Given problem
Scan the material below for lines with the word "scene" and report how many there are, with nothing added.

*** Records for this exercise

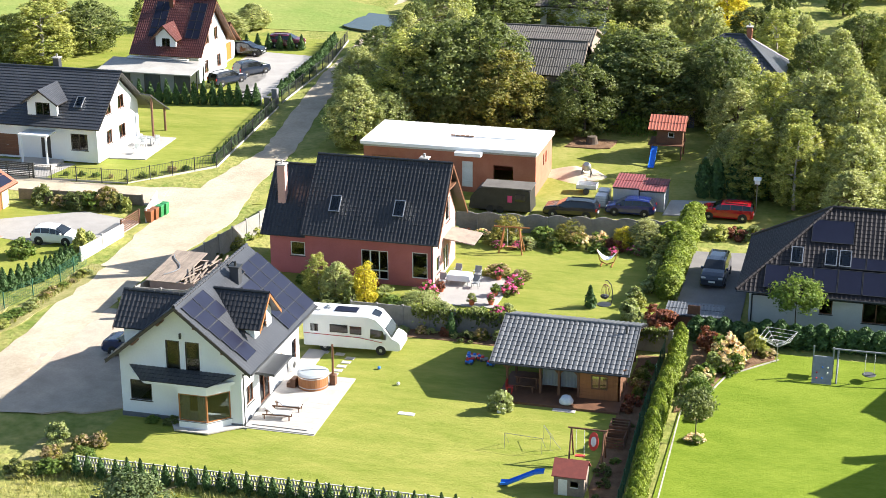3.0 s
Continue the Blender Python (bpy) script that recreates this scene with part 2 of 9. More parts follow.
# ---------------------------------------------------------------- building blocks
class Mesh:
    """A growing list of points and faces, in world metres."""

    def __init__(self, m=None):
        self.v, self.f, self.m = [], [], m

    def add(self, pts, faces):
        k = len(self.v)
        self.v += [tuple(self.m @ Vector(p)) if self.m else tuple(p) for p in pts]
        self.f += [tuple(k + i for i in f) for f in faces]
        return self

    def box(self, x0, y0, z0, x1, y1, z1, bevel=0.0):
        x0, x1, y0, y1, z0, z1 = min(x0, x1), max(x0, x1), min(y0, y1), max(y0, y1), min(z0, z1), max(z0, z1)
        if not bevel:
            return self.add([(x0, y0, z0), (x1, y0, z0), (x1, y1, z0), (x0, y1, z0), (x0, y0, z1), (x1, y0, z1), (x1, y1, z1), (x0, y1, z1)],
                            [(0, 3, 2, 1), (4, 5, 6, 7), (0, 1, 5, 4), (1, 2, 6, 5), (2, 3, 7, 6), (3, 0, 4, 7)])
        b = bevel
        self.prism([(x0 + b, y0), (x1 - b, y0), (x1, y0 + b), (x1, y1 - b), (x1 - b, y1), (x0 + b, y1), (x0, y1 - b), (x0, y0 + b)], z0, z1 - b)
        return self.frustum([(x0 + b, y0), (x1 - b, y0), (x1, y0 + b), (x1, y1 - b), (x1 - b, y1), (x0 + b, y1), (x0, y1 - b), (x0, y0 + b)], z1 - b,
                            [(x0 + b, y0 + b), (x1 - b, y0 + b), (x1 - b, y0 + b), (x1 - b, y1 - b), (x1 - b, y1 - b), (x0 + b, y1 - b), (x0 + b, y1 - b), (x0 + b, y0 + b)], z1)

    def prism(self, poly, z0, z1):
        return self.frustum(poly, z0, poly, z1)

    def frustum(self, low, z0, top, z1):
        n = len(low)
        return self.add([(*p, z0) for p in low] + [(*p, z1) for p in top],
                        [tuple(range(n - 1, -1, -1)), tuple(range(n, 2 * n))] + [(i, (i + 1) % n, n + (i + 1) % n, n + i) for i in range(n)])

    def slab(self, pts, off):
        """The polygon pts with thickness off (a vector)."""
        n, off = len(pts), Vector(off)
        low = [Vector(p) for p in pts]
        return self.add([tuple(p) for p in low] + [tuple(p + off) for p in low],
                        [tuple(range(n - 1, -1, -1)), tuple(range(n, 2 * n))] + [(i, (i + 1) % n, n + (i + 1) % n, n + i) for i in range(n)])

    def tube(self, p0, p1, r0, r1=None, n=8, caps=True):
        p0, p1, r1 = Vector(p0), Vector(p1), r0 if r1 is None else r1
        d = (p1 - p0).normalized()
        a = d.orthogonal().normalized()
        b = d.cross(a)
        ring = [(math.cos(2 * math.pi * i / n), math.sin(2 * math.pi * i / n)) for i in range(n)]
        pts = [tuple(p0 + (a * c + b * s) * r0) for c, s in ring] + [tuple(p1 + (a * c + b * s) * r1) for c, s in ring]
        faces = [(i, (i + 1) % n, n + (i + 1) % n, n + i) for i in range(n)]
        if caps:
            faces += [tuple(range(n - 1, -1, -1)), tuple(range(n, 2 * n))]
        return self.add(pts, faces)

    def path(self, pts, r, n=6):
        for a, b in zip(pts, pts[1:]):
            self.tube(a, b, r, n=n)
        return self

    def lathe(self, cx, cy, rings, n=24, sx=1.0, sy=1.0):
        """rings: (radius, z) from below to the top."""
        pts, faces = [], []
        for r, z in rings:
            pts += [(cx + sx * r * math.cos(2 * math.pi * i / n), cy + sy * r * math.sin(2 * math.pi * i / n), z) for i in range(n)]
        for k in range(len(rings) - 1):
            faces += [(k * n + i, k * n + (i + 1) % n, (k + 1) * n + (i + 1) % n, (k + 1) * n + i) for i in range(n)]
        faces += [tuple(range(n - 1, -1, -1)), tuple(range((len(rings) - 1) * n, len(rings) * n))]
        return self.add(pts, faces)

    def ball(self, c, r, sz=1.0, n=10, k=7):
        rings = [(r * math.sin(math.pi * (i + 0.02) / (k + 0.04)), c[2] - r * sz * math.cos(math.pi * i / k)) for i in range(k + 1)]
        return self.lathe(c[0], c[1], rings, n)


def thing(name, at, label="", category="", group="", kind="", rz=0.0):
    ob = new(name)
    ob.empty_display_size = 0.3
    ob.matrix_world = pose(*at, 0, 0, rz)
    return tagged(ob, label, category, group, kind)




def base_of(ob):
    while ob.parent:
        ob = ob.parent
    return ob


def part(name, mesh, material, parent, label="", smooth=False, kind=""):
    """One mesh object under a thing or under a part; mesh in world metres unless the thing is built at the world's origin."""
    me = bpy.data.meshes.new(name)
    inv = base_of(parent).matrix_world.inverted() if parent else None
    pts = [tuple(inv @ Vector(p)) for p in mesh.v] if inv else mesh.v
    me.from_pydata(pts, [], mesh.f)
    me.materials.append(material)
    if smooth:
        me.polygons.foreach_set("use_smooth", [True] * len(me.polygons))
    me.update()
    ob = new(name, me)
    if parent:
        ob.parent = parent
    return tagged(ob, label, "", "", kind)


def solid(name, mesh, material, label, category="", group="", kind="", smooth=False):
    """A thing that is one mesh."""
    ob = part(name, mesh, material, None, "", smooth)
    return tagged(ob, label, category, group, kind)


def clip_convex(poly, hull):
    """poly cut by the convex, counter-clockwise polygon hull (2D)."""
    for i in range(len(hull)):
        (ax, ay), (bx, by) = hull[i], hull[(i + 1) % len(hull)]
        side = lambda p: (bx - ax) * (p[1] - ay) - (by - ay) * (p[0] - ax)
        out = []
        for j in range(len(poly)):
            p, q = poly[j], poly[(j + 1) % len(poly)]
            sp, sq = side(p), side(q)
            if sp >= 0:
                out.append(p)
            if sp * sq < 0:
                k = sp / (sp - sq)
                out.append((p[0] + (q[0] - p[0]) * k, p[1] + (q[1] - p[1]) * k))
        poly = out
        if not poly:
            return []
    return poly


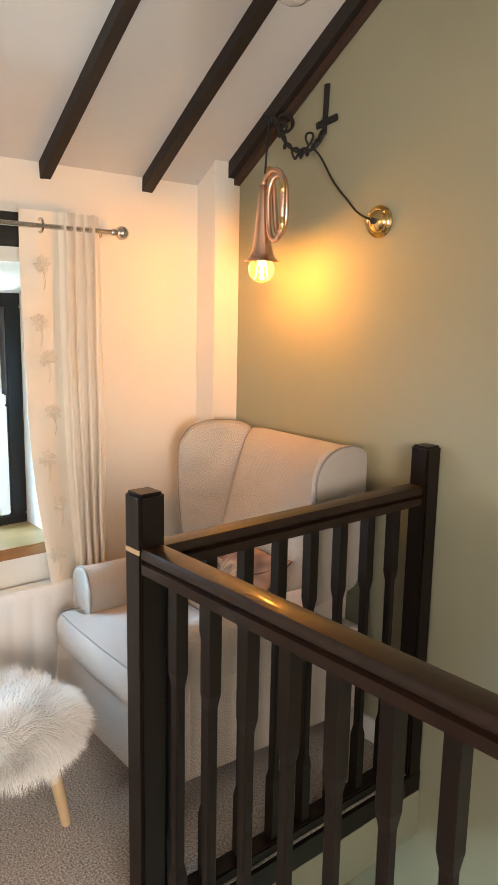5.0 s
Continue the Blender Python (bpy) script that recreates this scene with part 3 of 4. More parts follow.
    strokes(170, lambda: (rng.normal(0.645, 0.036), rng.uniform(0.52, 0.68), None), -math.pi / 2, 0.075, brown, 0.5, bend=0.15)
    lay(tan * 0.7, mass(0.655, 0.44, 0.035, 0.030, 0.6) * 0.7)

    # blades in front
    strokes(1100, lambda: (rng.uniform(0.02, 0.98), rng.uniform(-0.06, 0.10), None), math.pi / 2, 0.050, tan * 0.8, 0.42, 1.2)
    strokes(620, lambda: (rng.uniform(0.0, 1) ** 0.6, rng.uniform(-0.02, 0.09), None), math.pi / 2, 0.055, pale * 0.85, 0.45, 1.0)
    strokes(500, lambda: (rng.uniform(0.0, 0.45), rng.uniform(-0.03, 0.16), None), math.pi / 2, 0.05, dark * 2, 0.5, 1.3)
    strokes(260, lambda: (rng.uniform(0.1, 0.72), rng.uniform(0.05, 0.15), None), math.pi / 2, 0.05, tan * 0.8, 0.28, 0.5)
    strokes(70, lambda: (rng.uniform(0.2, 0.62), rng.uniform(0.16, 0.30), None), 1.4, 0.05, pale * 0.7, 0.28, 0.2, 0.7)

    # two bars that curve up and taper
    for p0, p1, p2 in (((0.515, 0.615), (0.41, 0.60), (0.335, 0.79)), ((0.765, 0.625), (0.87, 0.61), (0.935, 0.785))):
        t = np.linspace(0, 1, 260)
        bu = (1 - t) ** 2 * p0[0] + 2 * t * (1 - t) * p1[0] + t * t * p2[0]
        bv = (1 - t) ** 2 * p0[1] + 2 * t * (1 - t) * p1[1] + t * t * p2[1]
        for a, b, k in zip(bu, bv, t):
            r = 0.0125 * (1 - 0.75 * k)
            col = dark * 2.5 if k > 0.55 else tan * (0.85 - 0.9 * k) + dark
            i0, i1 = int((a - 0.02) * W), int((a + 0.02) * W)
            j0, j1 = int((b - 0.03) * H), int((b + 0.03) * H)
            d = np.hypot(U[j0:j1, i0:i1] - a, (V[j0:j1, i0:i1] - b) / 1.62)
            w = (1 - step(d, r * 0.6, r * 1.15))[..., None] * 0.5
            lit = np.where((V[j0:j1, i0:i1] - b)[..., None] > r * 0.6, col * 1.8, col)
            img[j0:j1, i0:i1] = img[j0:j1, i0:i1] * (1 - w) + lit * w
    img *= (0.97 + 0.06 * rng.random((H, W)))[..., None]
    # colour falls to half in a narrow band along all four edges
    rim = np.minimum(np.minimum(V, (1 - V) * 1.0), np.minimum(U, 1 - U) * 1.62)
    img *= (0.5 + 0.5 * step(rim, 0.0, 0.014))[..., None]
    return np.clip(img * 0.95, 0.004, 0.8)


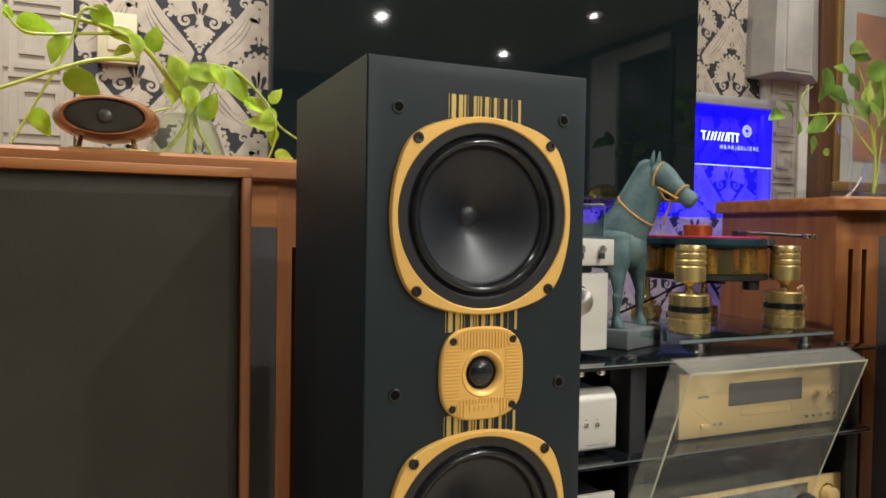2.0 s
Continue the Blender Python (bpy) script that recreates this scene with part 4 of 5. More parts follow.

******

Result of the exercise
3